As to the numbers engaged in the battle of Monongahela, on the side of the French, Washington conjectured, as appears by his letters, that they amounted to no more than three hundred. Doctor Franklin, in his account of the battle, considers them as not exceeding four hundred at most.
It appears by the French narratives of this battle, that while the commandant of Fort Du Quesne, considering his force too small to encounter his approaching enemy, was hesitating what measures to adopt, M. De Beaujeu, a Captain in the French service, obtained from his commandant a detachment of French troops, with leave to advance with them and meet the enemy on their march. After much persuasion, Beaujeu induced a considerable party of Indians to join him. He began his march at an early hour on the morning of the 9th of July, intending to make a stand at the second fording place, there to annoy the English while passing the river, and then to retreat and make another stand at the rising ground where the whole contest actually took place. Captain Beaujeu and his party did not, however, arrive quite in time to make a stand at the ford, and thus failed to carry the first part of their plan into execution. They however immediately placed themselves in ambush, partly in front and partly concealed in the ravines flanking the road up the rising ground, and there waited till Braddock’s advanced columns came up. The French gave the first fire in front.—This was repelled by so heavy a discharge from the British, that the Indians thought it came from artillery, and showed symptoms of wavering and retreat. At this moment M. De Beaujeu was killed. M. Dumas immediately took the command, rallied the Indians with great presence of mind, ordered his officers to lead them to the wings, while, with the French troops, he maintained the position in front. This order was promptly obeyed; the attack became general, and the English columns got into confusion.
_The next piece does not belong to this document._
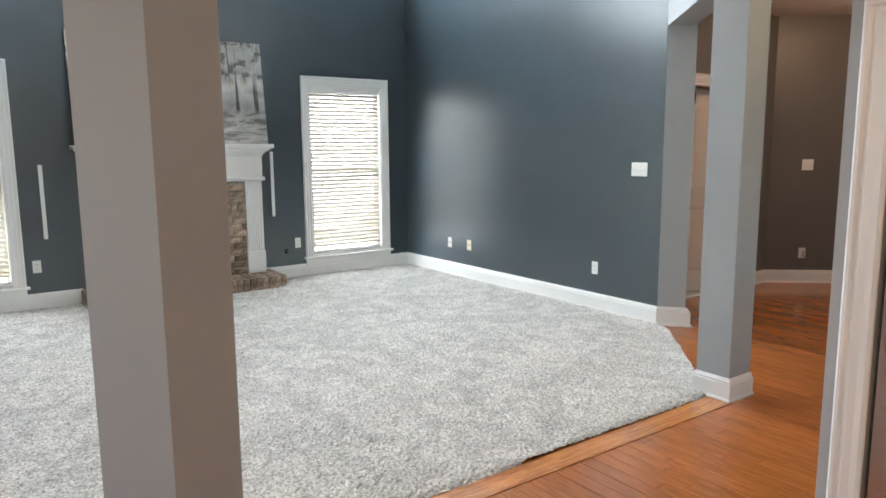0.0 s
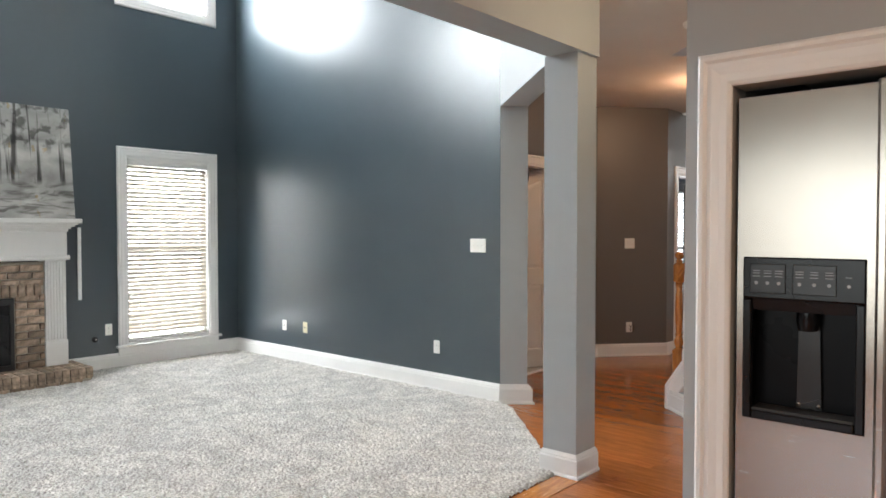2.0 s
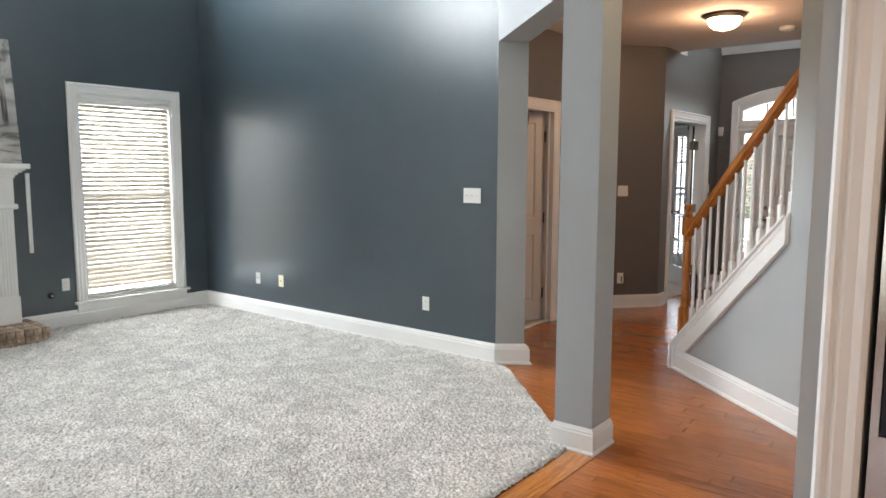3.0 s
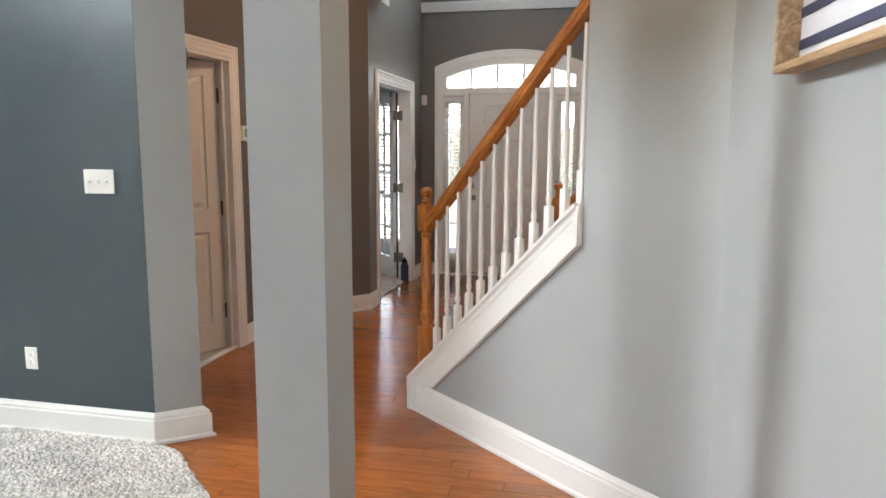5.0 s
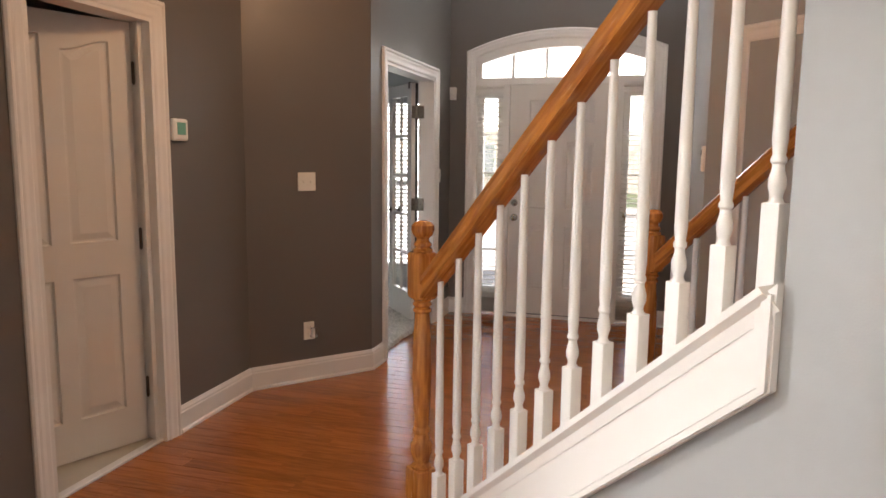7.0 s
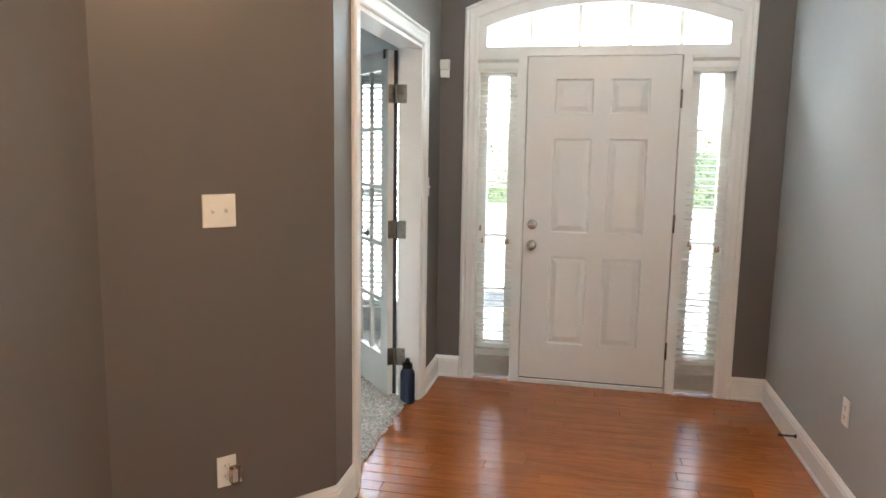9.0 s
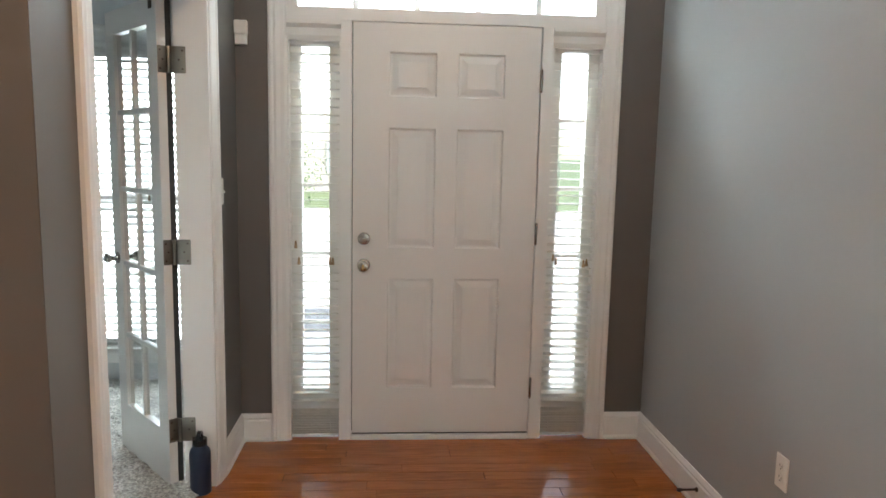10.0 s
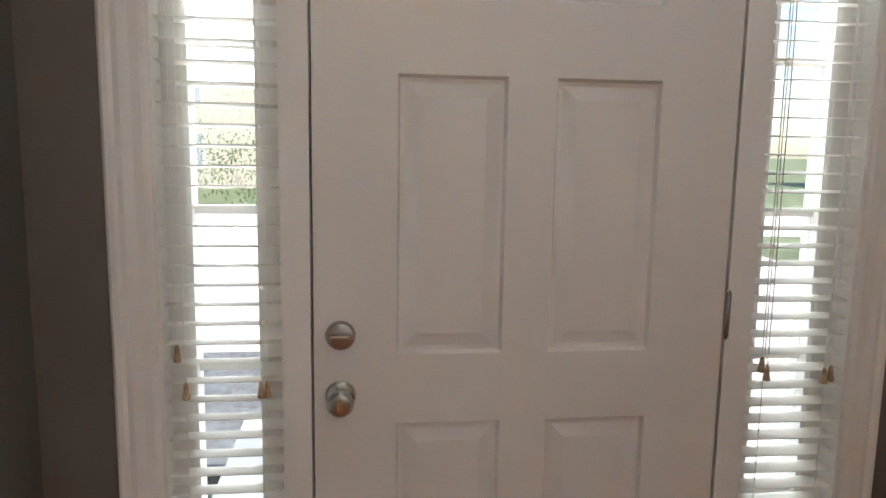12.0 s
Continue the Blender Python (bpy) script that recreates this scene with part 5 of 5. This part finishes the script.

As to the French accounts of their numbers, the highest states them at two hundred and fifty French and Canadians and six hundred and forty Indians, and the lowest at two hundred and thirty French and Canadians and six hundred Indians. A medium between the two will make the whole number under De Beaujeu eight hundred and sixty. The French admit, including Indians, thirty-three killed and thirty-four wounded.
When these French statements, the nature of the ground, and the mismanagement of General Braddock are duly considered, the result of the action will not appear very surprising. That the English should say “they were fighting with an invisible foe,” and that “they could only tell where the enemy were by the smoke of their muskets,” is no mystery, for it was literally true. Had Braddock known the position of his enemy, and raked the ravines with his artillery, or charged through them with the bayonet, they would have been cleared immediately.
Colonel Washington lost no ground in the confidence of the public by Braddock’s defeat. It was the general opinion that if he had been commander, the defeat would not have happened. By his firm conduct during the action, and his skilful management of the retreat, he gained additional reputation.